Deist Tanrı tasavvurunun ortaya çıkarmış olduğu tabloda, pek çok açıdan belirsizlikler olduğu anlaşılmıştır. Örneğin deist yazarların birçoğu Tanrı‟nın her şeye gücü yeten, irâde sahibi bir varlık olduğunu söylemelerine ve âlemi mükemmel bir şekilde yarattığına inanmalarına rağmen, Tanrı‟nın evren ve insan ile olan ilişkisi noktasında tatmin edici ve tutarlı bir yaklaşımda bulunamamışlardır. Eşi ve benzeri bulunmayan, başlangıcı ve sonu olmayan, âlim, âdil, güvenilir, yaratıcı, koruyucu ve her şeyin yöneticisi özgür bir Varlık olarak tasavvur ettikleri Tanrı‟nın, âdetâ insanları kendi hallerine bırakırcasına, onlara çeşitli bildirimlerde bulunmaması için ne gibi geçerli sebeplerin olduğu konusu ile ilgili yeterli bir açıklama yapamamışlardır. Tanrı‟nın insana akıl melekesini vermiş olmasını yeterli gören deistler, insanın aynı zamanda nefsî duygularla hareket edebilen bir varlık olduğu gerçeğini göz ardı etmiş ve insan aklını ilâhî akla tercih etmişlerdir. Ayrıca Tanrı‟ya ait olduğuna inandıkları söz konusu niteliklerin ne şekilde tezâhür ettiği noktasında da kayda değer bir yaklaşımda bulunmaktan uzaktırlar.

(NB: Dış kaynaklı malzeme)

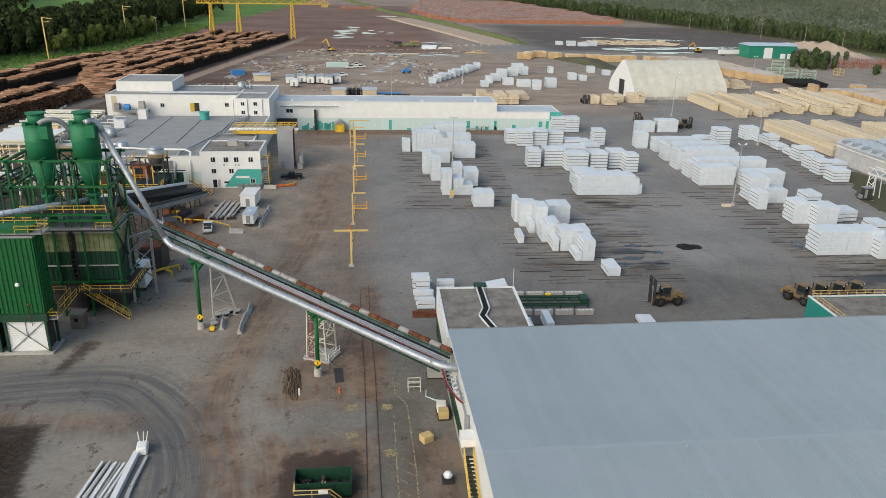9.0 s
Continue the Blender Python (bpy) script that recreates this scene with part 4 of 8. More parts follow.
WHITE = """16.6 226.3 2 4; 19.7 226.3 7 7; 28.1 226.4 8 6; 23.0 233.1 3 7; 27.4 234.9 8 8; 32.1 217.6 5 5; 25.1 212.1 4 4; 21.2 199.2 2 7; 23.1 192.5 2 7; 24.8 179.0 2 7; 27.6 178.9 2 5; 30.1 178.9 2 3; 28.6 189.3 2 6; 31.3 186.8 3 5; 31.5 168.8 4 4; 51.2 237.0 3 5; 54.3 233.5 4 6; 59.3 234.4 4 6; 64.8 235.4 4 5; 71.0 256.4 4 6; 75.5 255.5 4 6; 70.3 235.5 5 2; 77.4 238.3 2 1; 79.9 234.7 3 6; 52.3 206.3 3 6; 57.4 207.8 5 6; 62.7 202.1 5 6; 63.9 210.1 5 6; 69.8 202.8 4 6; 75.9 205.0 4 6; 79.5 200.7 3 6; 73.9 224.3 4 3; 59.5 178.2 13 6; 75.6 178.7 1 3; 60.7 186.1 5 5; 69.4 189.2 5 3; 39.4 157.3 1 6; 40.0 153.9 3 6; 42.6 149.2 2 7; 41.2 149.2 1 3; 46.9 155.8 4 5; 44.0 143.8 2 5; 42.8 143.8 1 4; 45.5 138.3 3 5; 44.0 138.3 1 3; 48.6 132.5 2 5; 47.3 132.6 1 2; 49.2 138.6 2 5; 51.4 124.5 2 2; 37.7 143.1 1 2; 93.0 230.5 3 6; 102.2 256.0 5 4; 109.5 256.1 6 5; 97.3 225.4 12 5; 96.2 214.1 14 6; 95.6 203.6 15 7; 95.7 194.5 18 6; 95.5 186.6 8 6; 107.0 184.0 9 5; 102.4 172.1 4 7; 106.7 170.3 4 4; 101.3 164.9 2 5; 120.5 232.5 4 7; 117.2 239.7 5 2; 136.1 243.8 4 5; 138.9 240.0 3 2; 140.0 234.5 3 4; 139.7 227.5 3 2; 139.8 219.9 2 2; 138.4 212.7 4 5; 136.7 202.9 3 5; 135.6 196.5 3 5; 135.4 189.1 4 4; 140.0 197.9 4 4; 104.4 154.0 3 6; 112.9 163.7 3 5; 108.1 150.6 4 6; 114.9 154.9 2 2; 116.1 155.4 4 3; 98.7 133.9 12 6; 110.3 131.3 3 5; 119.1 145.7 3 3; 115.4 137.4 3 3; 112.9 127.3 3 5"""
for n, row in enumerate(WHITE.split(";")):
    x, y, c, l = (float(v) for v in row.split())
    stack(x, y, int(c), int(l), seed=n, meshes=OPEN if 50 < x < 82 and 196 < y < 260 or (x > 112 and y < 240) else WRAP)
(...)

Belki de teistler ile deistlerin arasını ayıran en belirgin fark, Tanrı‟nın kendisini ve isteklerini ne şekilde bildirdiği konusudur. Bu konuda teistlerin genel tavrı, Tanrı‟nın insanlar arasından seçmiş olduğu elçiler vasıtasıyla ilâhî buyruklarını vahiy yoluyla bildirdiği yönündedir. Deistler ise buna karşı Tanrı‟nın varlığına ulaşmak için âlemin yaratılışından, hem Tanrı‟nın varlığı hem de doğal kabul ettikleri din anlayışı için ise insanın yaratılışından hareket etmekte ve din duygusunun insanda doğal olarak bulunan yani yaratılıştan yerleşik olan bir duygu olduğuna inanmaktadırlar. Durum bu şekilde olunca da herhangi bir peygambere, vahye ya da peygamberlerin elinde gerçekleştiğine inanılan mûcizelere gerek olmadığını savunmuşlardır. Bu konunun deistler ile teistler arasındaki en belirgin farklılığı oluşturduğu anlaşılmıştır.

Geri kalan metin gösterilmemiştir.